Fund Releases Progress Report
Author:
Bernard Rivers
Article Type:Article Number: 4
ABSTRACT As part of its increasing emphasis on transparency, the Fund has released a study of the effectiveness of the 25 grants that have been in operation for more than one year.
As part of its increasing emphasis on transparency, the Fund has released a study of the effectiveness of the 25 grants that have been in operation for more than one year. (An additional 135 grants have been operating for less than a year, and 140 grants have been approved but have not yet commenced operations.)
The study, entitled “A Force for Change: The Global Fund at 30 Months,” concluded that of these 25 grants, twelve are on target or over-performing, eight are slightly behind target but likely to catch up in the coming year, and five are “severely behind schedule.”

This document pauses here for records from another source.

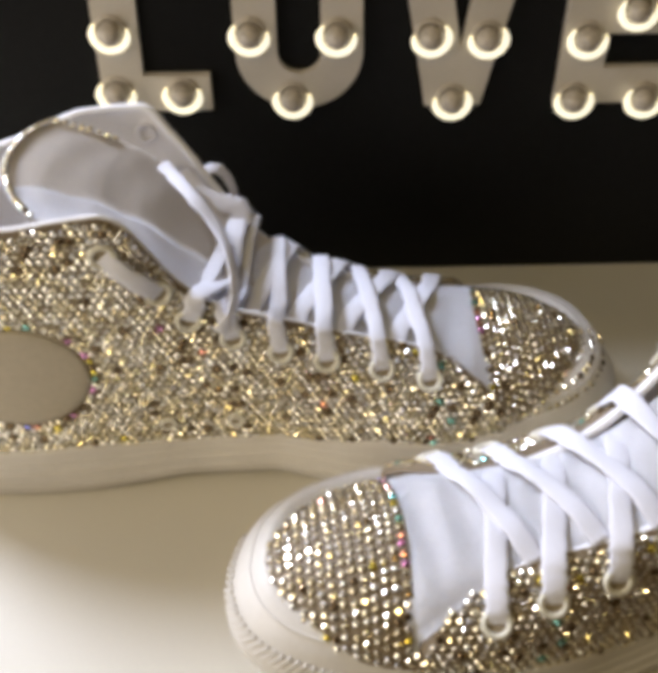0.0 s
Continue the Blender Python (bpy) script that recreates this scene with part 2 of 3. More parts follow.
def sign():
    s = tagged(new("marquee_sign"), "black light-up sign with raised letters and lit bulbs", "sign")
    s.matrix_world = pose(0, SIGN_Y, 0)
    part("board", block(-0.135, 0.30, 0.0, 0.014, 0.0, 0.170, 0.0015), BLACK, s, "", False)
    y0, y1 = -0.0035, -0.0003
    oval = lambda rx, z0, z1: [(0.0008 + rx * math.cos(a), (z1 - rx if math.sin(a) > 0 else z0 + rx) + rx * math.sin(a)) for a in (k * math.tau / 48 for k in range(48))]
    shapes = ([(-0.0752, LZ), (-0.0335, LZ), (-0.0335, LZ + 0.0150), (-0.0588, LZ + 0.0150), (-0.0575, LT), (-0.0745, LT)],
              oval(0.0240, LZ + 0.0002, LT), None,
              [(0.0985, LZ), (0.142, LZ), (0.142, LZ + 0.0150), (0.1160, LZ + 0.0150), (0.1165, LZ + 0.029), (0.138, LZ + 0.029), (0.138, LZ + 0.044), (0.1165, LZ + 0.044), (0.117, LT - 0.015), (0.142, LT - 0.015), (0.142, LT), (0.1005, LT)])
    for k, sh in enumerate(shapes):
        if k == 2:
            sh = [(0.0486, LZ), (0.0700, LZ), (0.0860, LT), (0.0690, LT), (0.0612, LZ + 0.025), (0.0525, LT), (0.0360, LT)]
        part("letter", slab(sh, [oval(0.0083, LZ + 0.0150, LT - 0.015)] if k == 1 else [], y0, y1), LETTER, s, "", False)
    bulbs = [(-0.067, 0.116), (-0.068, 0.091), (-0.043, 0.090), (-0.016, 0.114), (0.0162, 0.113), (-0.001, 0.087), (0.051, 0.112), (0.072, 0.111), (0.060, 0.085),
             (0.109, 0.110), (0.107, 0.0845), (0.126, 0.121), (0.134, 0.0843)]
    rng = random.Random(4)
    for x, z in bulbs:
        x, z = x - 0.0012, z + 0.0012
        b = bmesh.new()
        bmesh.ops.create_uvsphere(b, u_segments=14, v_segments=10, radius=0.0046, matrix=Matrix.Translation((x, -0.0070, z + 0.0016)) @ Matrix.Diagonal((1, 1.1, 1, 1)))
        bulb = part("bulb", b, BULB, s)
        lean = rng.uniform(-0.35, 0.35)
        m = Matrix.Translation((x, -0.0070, z + 0.0016)) @ pose(0, 0, 0, 90, 0, 0)
        part("glow_ring", torus(m, 0.0066, 0.0014, (math.pi * 0.86 + lean, math.pi * 2.14 + lean), 28, 8, None, 1.0), GLOW, bulb)
        part("socket", torus(m @ Matrix.Translation((0, 0, -0.0030)), 0.0052, 0.0010, steps=20), BULB, bulb)


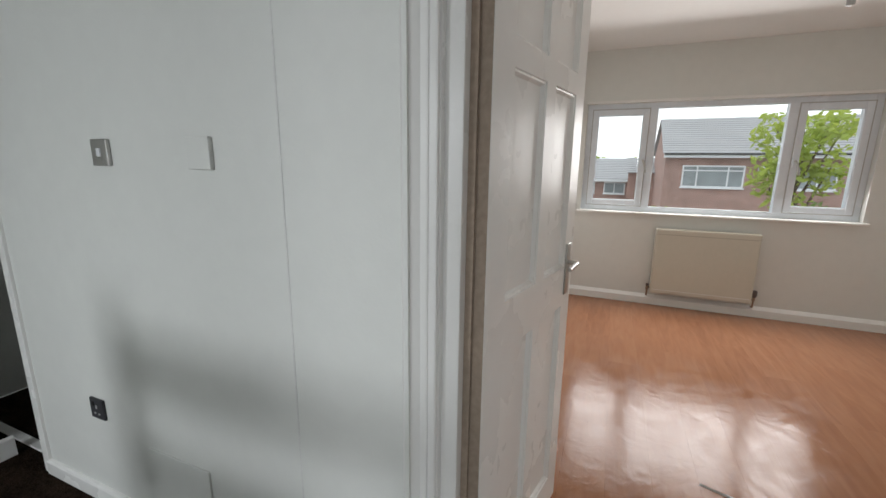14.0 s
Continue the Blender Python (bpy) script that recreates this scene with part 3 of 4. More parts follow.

The Fund does not set targets; it invites applicants, when submitting their proposals, to specify what results they expect to achieve by what dates. The Fund is not likely to approve proposals that have wildly optimistic or insufficiently ambitious targets. The challenge, for applicants, is to set targets that will impress the TRP yet are achievable; they know that if actual performance is way behind target over the first two years, the grant is unlikely to be renewed for the final three years. Furthermore, even within the first two years, progress payments are only made when evidence is received that earlier payments have led to adequate performance. This is a very different approach from many more traditional forms of development assistance, in which payments are sent with only modest consideration of performance thus far.
The study showed that the twelve well-performing grantees received, during their first year, 91 percent of the funding that was originally projected to be sent during that period, whereas the worst-performing grantees only received 21 percent.
Perhaps the worst performing grantee was Tanzania, which will be host of the board’s November board meeting. The first disbursement for Tanzania’s Round One malaria grant was made eighteen months ago; by now, the fifth disbursement should have been sent, but in fact no further disbursements have been made. The grant is for production of malaria bed nets. The delay has been caused by unduly cumbersome governmental procedures for approving tenders for production of the nets.
In its most interesting finding, the study concluded that grants for which there was a civil society Principal Recipient performed measurably better than those for which there was a governmental PR.